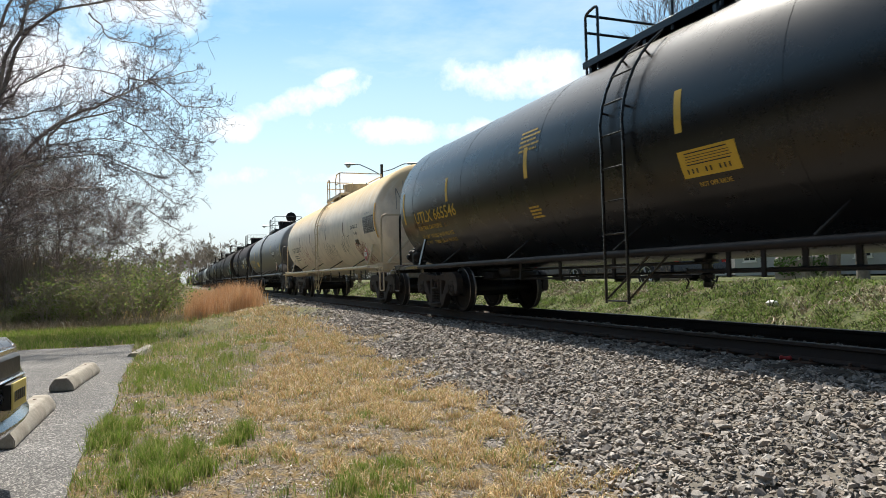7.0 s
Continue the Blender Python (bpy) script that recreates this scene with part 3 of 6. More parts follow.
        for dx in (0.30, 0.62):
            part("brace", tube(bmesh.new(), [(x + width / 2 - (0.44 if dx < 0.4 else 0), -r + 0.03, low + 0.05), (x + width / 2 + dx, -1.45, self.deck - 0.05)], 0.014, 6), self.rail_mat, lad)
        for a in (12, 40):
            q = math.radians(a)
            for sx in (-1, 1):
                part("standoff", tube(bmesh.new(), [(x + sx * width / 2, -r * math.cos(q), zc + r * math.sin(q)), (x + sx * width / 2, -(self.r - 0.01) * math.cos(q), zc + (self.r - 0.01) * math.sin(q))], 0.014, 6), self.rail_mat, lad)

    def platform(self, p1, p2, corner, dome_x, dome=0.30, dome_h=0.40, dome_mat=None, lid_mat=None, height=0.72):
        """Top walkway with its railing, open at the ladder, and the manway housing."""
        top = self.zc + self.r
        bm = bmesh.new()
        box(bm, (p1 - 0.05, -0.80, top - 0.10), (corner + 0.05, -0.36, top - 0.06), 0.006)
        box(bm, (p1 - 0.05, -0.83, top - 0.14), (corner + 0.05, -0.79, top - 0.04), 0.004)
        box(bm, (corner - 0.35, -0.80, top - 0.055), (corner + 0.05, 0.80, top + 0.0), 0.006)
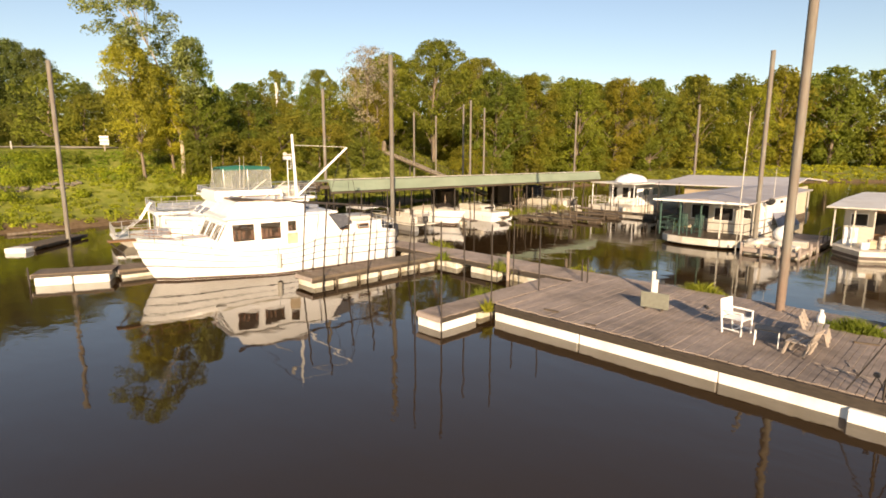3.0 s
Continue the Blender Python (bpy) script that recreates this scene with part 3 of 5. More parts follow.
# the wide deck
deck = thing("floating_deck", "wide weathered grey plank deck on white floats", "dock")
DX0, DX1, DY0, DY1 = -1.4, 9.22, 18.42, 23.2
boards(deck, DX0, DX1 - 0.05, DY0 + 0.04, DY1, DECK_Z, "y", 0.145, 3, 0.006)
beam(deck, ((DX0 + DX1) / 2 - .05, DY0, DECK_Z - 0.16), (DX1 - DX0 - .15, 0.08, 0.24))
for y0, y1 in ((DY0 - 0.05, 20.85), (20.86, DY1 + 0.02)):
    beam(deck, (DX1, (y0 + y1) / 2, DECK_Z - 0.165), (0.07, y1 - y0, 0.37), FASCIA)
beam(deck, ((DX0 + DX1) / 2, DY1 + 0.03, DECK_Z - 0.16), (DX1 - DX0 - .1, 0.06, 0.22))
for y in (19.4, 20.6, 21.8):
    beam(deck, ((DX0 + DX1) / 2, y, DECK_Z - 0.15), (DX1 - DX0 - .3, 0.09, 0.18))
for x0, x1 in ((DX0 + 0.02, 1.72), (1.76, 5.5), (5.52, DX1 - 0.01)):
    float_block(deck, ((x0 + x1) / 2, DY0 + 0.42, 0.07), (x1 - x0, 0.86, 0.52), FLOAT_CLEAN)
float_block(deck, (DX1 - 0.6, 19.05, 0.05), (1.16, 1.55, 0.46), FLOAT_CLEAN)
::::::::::
WHAT YOU HAVE TO DO →
Take the listing above and print it exactly, apart from the pictures.

SOLUTION →
7.0 s
Continue the Blender Python (bpy) script that recreates this scene with part 3 of 6. More parts follow.
        for dx in (0.30, 0.62):
            part("brace", tube(bmesh.new(), [(x + width / 2 - (0.44 if dx < 0.4 else 0), -r + 0.03, low + 0.05), (x + width / 2 + dx, -1.45, self.deck - 0.05)], 0.014, 6), self.rail_mat, lad)
        for a in (12, 40):
            q = math.radians(a)
            for sx in (-1, 1):
                part("standoff", tube(bmesh.new(), [(x + sx * width / 2, -r * math.cos(q), zc + r * math.sin(q)), (x + sx * width / 2, -(self.r - 0.01) * math.cos(q), zc + (self.r - 0.01) * math.sin(q))], 0.014, 6), self.rail_mat, lad)

    def platform(self, p1, p2, corner, dome_x, dome=0.30, dome_h=0.40, dome_mat=None, lid_mat=None, height=0.72):
        """Top walkway with its railing, open at the ladder, and the manway housing."""
        top = self.zc + self.r
        bm = bmesh.new()
        box(bm, (p1 - 0.05, -0.80, top - 0.10), (corner + 0.05, -0.36, top - 0.06), 0.006)
        box(bm, (p1 - 0.05, -0.83, top - 0.14), (corner + 0.05, -0.79, top - 0.04), 0.004)
        box(bm, (corner - 0.35, -0.80, top - 0.055), (corner + 0.05, 0.80, top + 0.0), 0.006)
3.0 s
Continue the Blender Python (bpy) script that recreates this scene with part 3 of 5. More parts follow.
# the wide deck
deck = thing("floating_deck", "wide weathered grey plank deck on white floats", "dock")
DX0, DX1, DY0, DY1 = -1.4, 9.22, 18.42, 23.2
boards(deck, DX0, DX1 - 0.05, DY0 + 0.04, DY1, DECK_Z, "y", 0.145, 3, 0.006)
beam(deck, ((DX0 + DX1) / 2 - .05, DY0, DECK_Z - 0.16), (DX1 - DX0 - .15, 0.08, 0.24))
for y0, y1 in ((DY0 - 0.05, 20.85), (20.86, DY1 + 0.02)):
    beam(deck, (DX1, (y0 + y1) / 2, DECK_Z - 0.165), (0.07, y1 - y0, 0.37), FASCIA)
beam(deck, ((DX0 + DX1) / 2, DY1 + 0.03, DECK_Z - 0.16), (DX1 - DX0 - .1, 0.06, 0.22))
for y in (19.4, 20.6, 21.8):
    beam(deck, ((DX0 + DX1) / 2, y, DECK_Z - 0.15), (DX1 - DX0 - .3, 0.09, 0.18))
for x0, x1 in ((DX0 + 0.02, 1.72), (1.76, 5.5), (5.52, DX1 - 0.01)):
    float_block(deck, ((x0 + x1) / 2, DY0 + 0.42, 0.07), (x1 - x0, 0.86, 0.52), FLOAT_CLEAN)
float_block(deck, (DX1 - 0.6, 19.05, 0.05), (1.16, 1.55, 0.46), FLOAT_CLEAN)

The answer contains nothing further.